What matters

The old cliche that everyone comes into your life for a reason… yeah, i know its true. 

Today I feel like a shit mom. As I listened to my kids cry in their bed, as I packed their lunches at 9pm for tomorrow, I thought about WHY I feel like such a shit mom today specifically. What images come to mind? In my mind I’m mainly seeing this one girls face, a girl from my hometown that I haven’t seen since we were kids (and maybe only once then), that I see now on Instagram everyday. I see her perfect, beautifully designed house. It’s clean, and she shows off how clean it is. It’s clean to the point of being BARE in my opinion. This girl has 5 kids. She won’t let yo forget for a second that she’s a MOMMA TIMES 5. I think she’s working with 2nd grade to infant. Did I mention her house is clean? She posts instead stories and pics of her kids playing together, herself working out, her perfect house, her snuggling the kids and loving on them. 

 

When i get mad at my kids or myself it’s because of that devil named comparison. 

When I feel good about what we are doing with our family and our life, I think of our beautiful friend laci. 

She has 2 kids and a husband, and she is dying of cancer.

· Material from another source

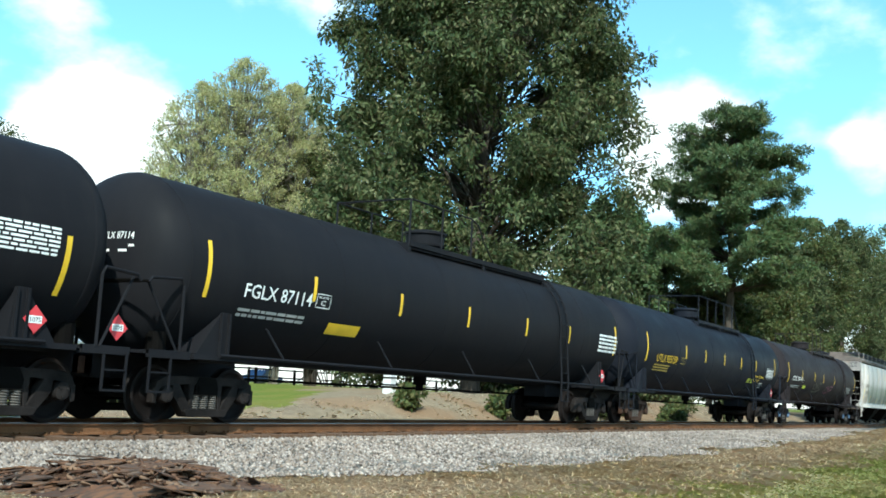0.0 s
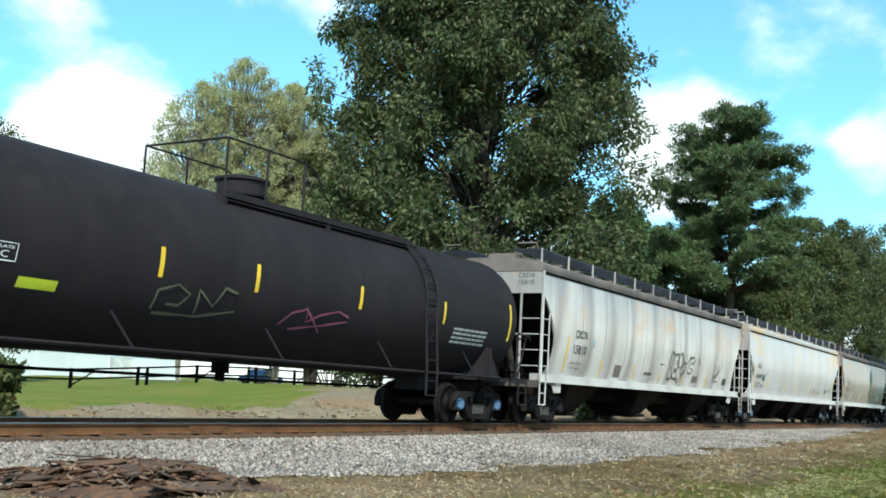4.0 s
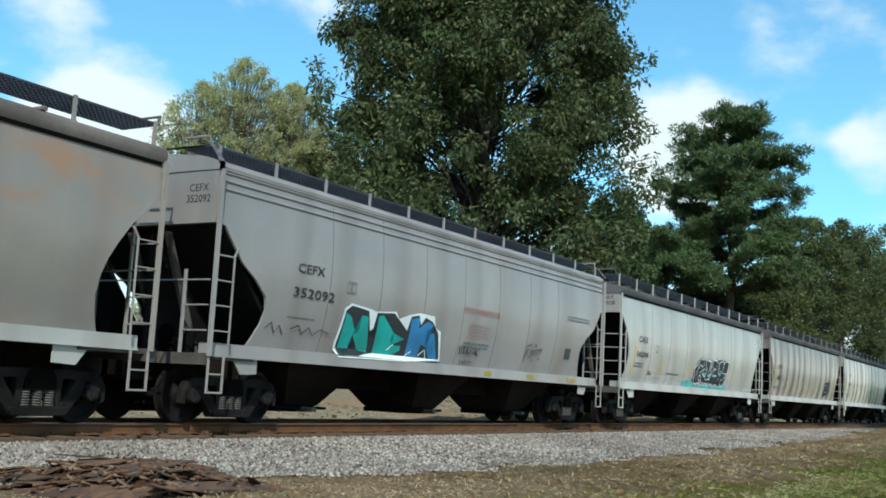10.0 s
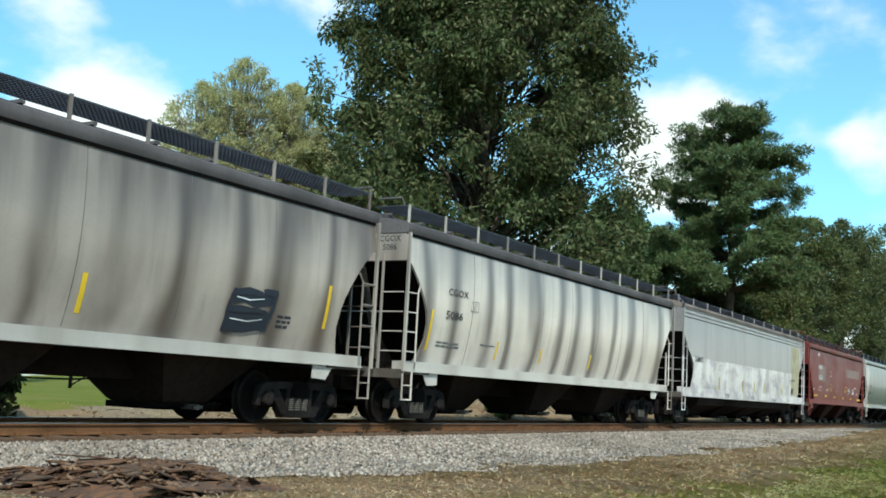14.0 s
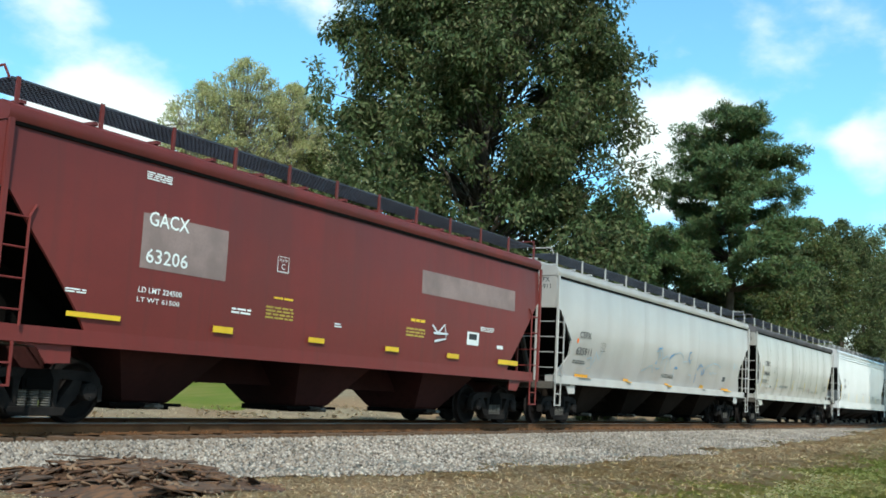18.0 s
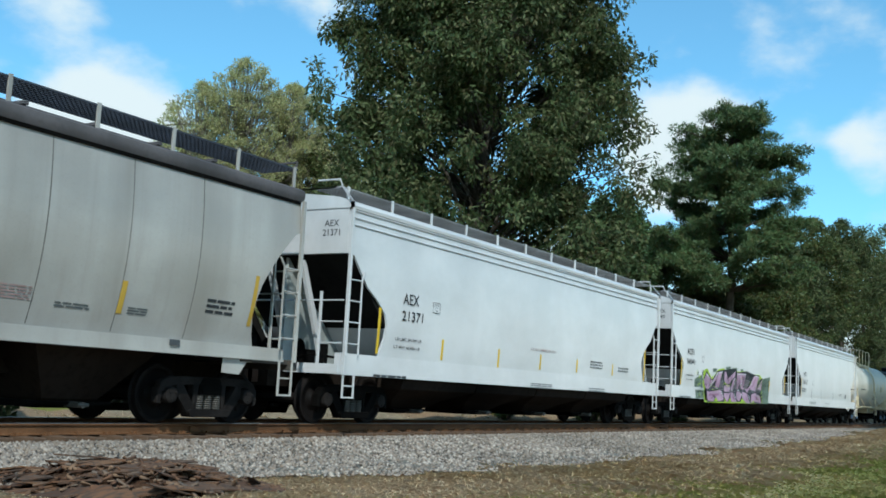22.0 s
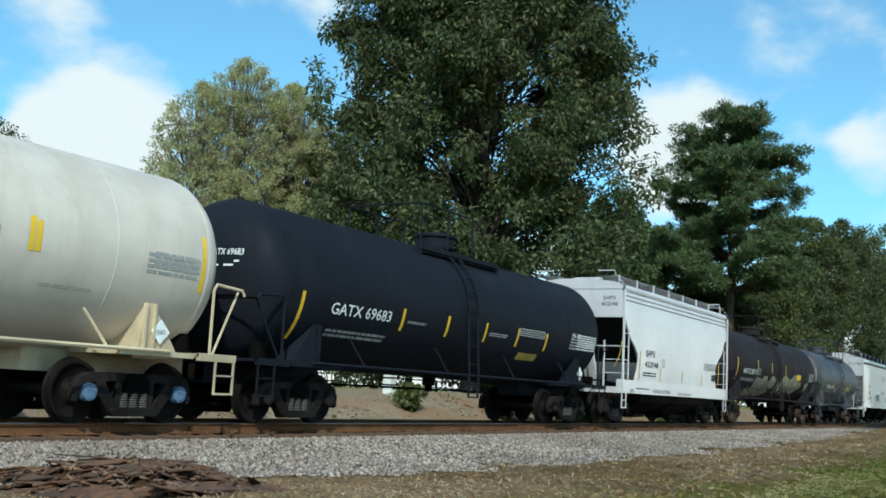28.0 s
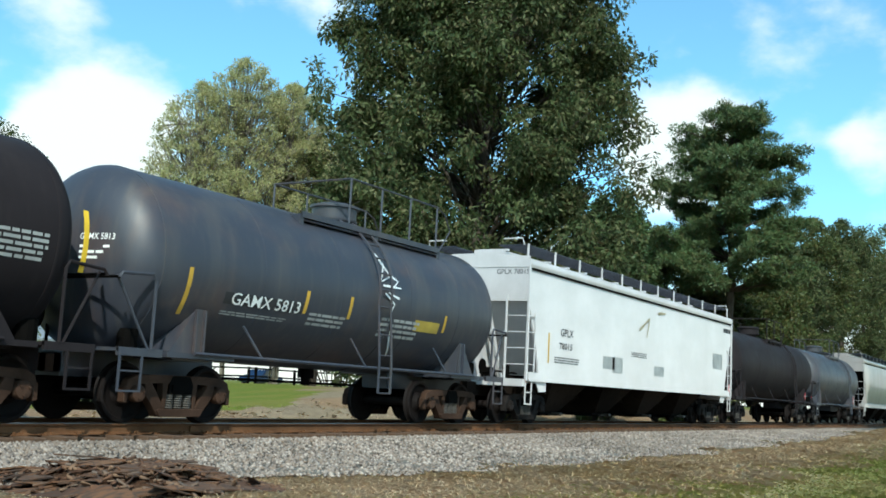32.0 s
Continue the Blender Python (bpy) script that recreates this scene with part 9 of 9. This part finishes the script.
def pipe_fence():
    f = empty("pipe_fence", pose(0, 41, 0), "black two-rail pipe fence along the lawn", "fence")
    xs = [26 + 4.2 * i for i in range(14)]
    zs = [height(x, 41) for x in xs]
    for (x0, z0), (x1, z1) in zip(zip(xs, zs), list(zip(xs, zs))[1:]):
        for h in (0.42, 0.88):
            bm = bmesh.new()
            tube(bm, (x0, 0, z0 + h), (x1, 0, z1 + h), 0.05, 6)
            part("fence_rail", bm, M["black_iron"], f)
    for i, (x, z) in enumerate(zip(xs, zs)):
        for dx in ((0, 0.62) if i % 2 else (0,)):
            bm = bmesh.new()
            box(bm, x + dx - 0.06, x + dx + 0.06, -0.06, 0.06, z - 0.2, z + 0.95)
            part("fence_post", bm, M["black_iron"], f)
        if i % 2 == 0:
            bm = bmesh.new()
            tube(bm, (x, 0, z + 0.1), (x + 1.4, 0, z + 0.85), 0.035, 6)
            part("brace", bm, M["black_iron"], f)


pipe_fence()


def marker_post():
    x, y = 31.6, 21.0
    z = height(x, y)
    t = empty("marker_post", pose(x, y, z), "squat white concrete marker post with dark bands", "post")
    bm = bmesh.new()
    prism(bm, [(-0.2, -0.2), (0.2, -0.2), (0.17, 0.72), (-0.17, 0.72)], -0.17, 0.17)
    bmesh.ops.bevel(bm, geom=bm.edges[:], offset=0.02, segments=1, affect="EDGES")
    part("shaft", bm, M["concrete"], t)
    for h in (0.25, 0.5):
        bm = bmesh.new()
        box(bm, -0.205, 0.205, -0.185, 0.185, h, h + 0.045)
        part("band", bm, M["black_iron"], t)


marker_post()


# ---- foreground ----
def slab_heap():
    """A heap of weathered bark and splintered wood slabs at the foot of the ballast."""
    rng = np.random.default_rng(8)
    heap = empty("debris_heap", pose(8.55, 9.1, 0.28), "heap of rotten brown wood and bark slabs", "debris")
    rows = []
    for i in range(25):
        u = i / 24 * 2 - 1
        rows.append([(1.65 * u, 1.25 * v, 0.30 * max(0, 1 - u * u) ** 1.3 * max(0, 1 - v * v) ** 0.9 + 0.04 * noise.noise((u * 4, v * 4, 1)) - 0.04) for v in (k / 12 * 2 - 1 for k in range(25))])
    bm = bmesh.new()
    sheet(bm, rows)
    part("mound", bm, M["bark_soil"], heap, smooth=True)
    shapes = []
    for k in range(8):
        bm = bmesh.new()
        L, W, T = 0.10 + 0.20 * rng.random(), 0.035 + 0.05 * rng.random(), 0.012 + 0.02 * rng.random()
        rws = []
        for i in range(4):
            x = -L + 2 * L * i / 3
            w = W * (0.6 + 0.5 * rng.random()) * (0.55 if i in (0, 3) else 1)
            bend = 0.03 * math.sin(i * 1.1 + k)
            rws.append([(x, -w, bend), (x + 0.02, w, bend + 0.008), (x, w, bend + T), (x - 0.01, -w, bend + T), (x, -w, bend)])
        v = sheet(bm, rws)
        bm.faces.new(v[0][:4]), bm.faces.new(v[-1][:4])
        shapes.append(mesh_of("wood_slab", bm, M["chunk_part"]))
    for k in range(120):
        u, v = rng.uniform(-0.97, 0.97), rng.uniform(-1.0, 0.95)
        z = 0.30 * max(0, 1 - u * u) ** 1.3 * max(0, 1 - v * v) ** 0.9
        o = part("wood_slab", shapes[k % 8], None, heap, m=pose(1.65 * u, 1.25 * v, z + rng.uniform(-0.03, 0.015), rng.normal(0, 6) - 14 * v, rng.normal(0, 5) + 11 * u, rng.normal(-14, 22)) @ Matrix.Diagonal((1.0 + 1.9 * rng.random() ** 2, 1.3 + 2.2 * rng.random(), 0.8, 1)))
    n = 700
    u, v = rng.uniform(-0.98, 0.98, n), rng.uniform(-1, 1, n)
    z = 0.30 * np.maximum(0, 1 - u * u) ** 1.3 * np.maximum(0, 1 - v * v) ** 0.9
    c = np.stack([1.65 * u, 1.25 * v, z + rng.uniform(-0.01, 0.04, n)], 1)
    a, tilt = rng.uniform(0, 6.28, n), rng.normal(0, 0.3, n)
    along = np.stack([np.cos(a), np.sin(a), tilt], 1) * rng.uniform(0.03, 0.09, n)[:, None]
    side = np.stack([-np.sin(a), np.cos(a), rng.normal(0, 0.3, n)], 1) * rng.uniform(0.008, 0.022, n)[:, None]
    up = np.array([0, 0, 1]) * rng.uniform(0.006, 0.016, n)[:, None]
    k = np.stack([c + i * along + j * side + q * up for i in (-1, 1) for j in (-1, 1) for q in (-1, 1)], 1)
    f = (np.arange(n)[:, None, None] * 8 + np.array([(0, 1, 3, 2), (4, 6, 7, 5), (0, 4, 5, 1), (2, 3, 7, 6), (0, 2, 6, 4), (1, 5, 7, 3)])[None]).reshape(-1, 4)
    o = part("bark_chip", arrays("bark_chip", k.reshape(-1, 3), f, M["chunk"]), None, heap)
    o["kind"] = "stuff"


def chunk_part():
    m, nt, b = shader("rotten_wood")
    info, ramp = nt.nodes.new("ShaderNodeObjectInfo"), nt.nodes.new("ShaderNodeValToRGB")
    nt.links.new(info.outputs["Random"], ramp.inputs[0])
    el = ramp.color_ramp.elements
    for c in range(2):
        el.new(0.5)
    for i, c in enumerate(((0.055, 0.022, 0.011), (0.095, 0.040, 0.019), (0.165, 0.078, 0.036), (0.065, 0.034, 0.022))):
        el[i].position, el[i].color = i / 3, (*c, 1)
    grain = noise_of(nt, coords(nt, (4, 30, 30)), 2.0, 5)
    nt.links.new(mixed(nt, ranged(nt, grain, 0.4, 0.65), ramp.outputs[0], (0.045, 0.028, 0.02)), b.inputs["Base Color"])
    b.inputs["Roughness"].default_value = 0.95
    bumped(nt, b, grain, 0.6, 0.01)
    return m


M["chunk_part"] = chunk_part()
M["bark_soil"] = ground_mat("bark_soil", ((0.08, 0.04, 0.022), (0.13, 0.065, 0.038), (0.10, 0.055, 0.034)), 4.0, 0.8)
slab_heap()


def grass_field(name, label, n, mat, area, tall, seed, thin=0.006, clump=0.6):
    """Blades of grass in loose tufts; area gives (x, y) for two random numbers."""
    rng = np.random.default_rng(seed)
    tufts = max(1, n // 7)
    cx, cy = area(rng.random(tufts), rng.random(tufts))
    pick = rng.integers(0, tufts, n)
    x = cx[pick] + rng.normal(0, 0.22, n)
    y = cy[pick] + rng.normal(0, 0.20, n)
    z = np.array([height(a, b) for a, b in zip(x, y)]) - 0.01
    a = rng.random(n) * 6.283
    h = tall * (0.35 + 0.75 * rng.random(n)) * (0.6 + 0.6 * rng.random(tufts))[pick]
    rise = np.array([0.62 + 0.9 * noise.noise((a * 0.45, b * 0.9, 6)) for a, b in zip(cx, cy)])
    h = h * np.clip(rise * (0.45 + 0.55 * np.clip((cx - 9) / 9, 0, 1)), 0.42, 1.3)[pick]
    lean = np.where(rng.random(n) < 0.18, 0.4, 1.25) + rng.random(n) * 0.75
    dx, dy = np.cos(a), np.sin(a)
    w = thin * (0.7 + 0.8 * rng.random(n))
    base = np.stack([x, y, z], 1)
    side = np.stack([-dy, dx, 0 * a], 1) * w[:, None]
    mid = base + np.stack([dx * h * lean * 0.35, dy * h * lean * 0.35, h * 0.6], 1)
    tip = base + np.stack([dx * h * lean, dy * h * lean, h * (1 - 0.35 * lean)], 1)
    v = np.stack([base - side, base + side, mid + side * 0.8, tip, mid - side * 0.8], 1)
    f = np.arange(5 * n).reshape(n, 5)
    tagged(new(name, arrays(name, v.reshape(-1, 3), f, M[mat])), label, "grass", kind="stuff")


def verge(u, v):
    x = 6.5 + 62 * u ** 2.0
    t = np.array([toe(q) for q in x])
    return x, t - 0.1 - (2.9 + 0.02 * x) * v ** 1.25


def inner(u, v):
    x = 8 + 60 * u ** 1.7
    t = np.array([toe(q) for q in x])
    return x, np.maximum(0.6, t - 2.6 - 5.1 * v)


def bank(u, v):
    return 6 + 60 * u, TRACK_Y + 3.0 + 3.6 * v


grass_field("dry_grass", "straw-coloured dry grass tufts on the verge", 100000, "blade", verge, 0.17, 3, 0.0024)
grass_field("green_grass", "short green and tan grass", 90000, "green_blade", inner, 0.13, 4, 0.0022)
grass_field("bank_grass", "pale dead grass on the dirt bank", 9000, "blade", bank, 0.12, 5, 0.0025)
motions()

She tried everything aggressively for a year, and then they gave her 6-12 months to live. So she quit her job, pulled her kids out of school, and went to Hawaii (where she could stay for free due to a connection) with her friends and family, who also took turns coming and hanging out with them. 

I mean- live with no limits. Do what you want to do. Don’t allow yourself to be confined within some arbitrary system. 

We do that. Our kids are wild and free and we ourselves don’t have conventional jobs our schedules our routines. And that’s 110% how I like it. My kids don’t like to go to bed and they don’t like getting up for school. I struggle so much with both those tasks and it’s a source of yelling and flighting. Often. Not everyday… this morning we had a good morning as we sometimes do. But tonight, it’s 930 and those shits are still awake and keep trying to come out here and get something bullshit out of me…… my husband is out of town for work as he pretty much always is (except weekends lately). So I tell at them and throw them back in bed. Then I feel guilty. I want them to be well behaved like the instagram girls kids. But I also want to love and be kind and gentle and appreciate them like my dying friend might tell me to.

i don’t know what to do with them. Too strict, too mean? Too lenient? Too much of a push over? They’re not under control? I yell too much? I honestly don’t know. 

I know what matters though, thanks to my knowing laci.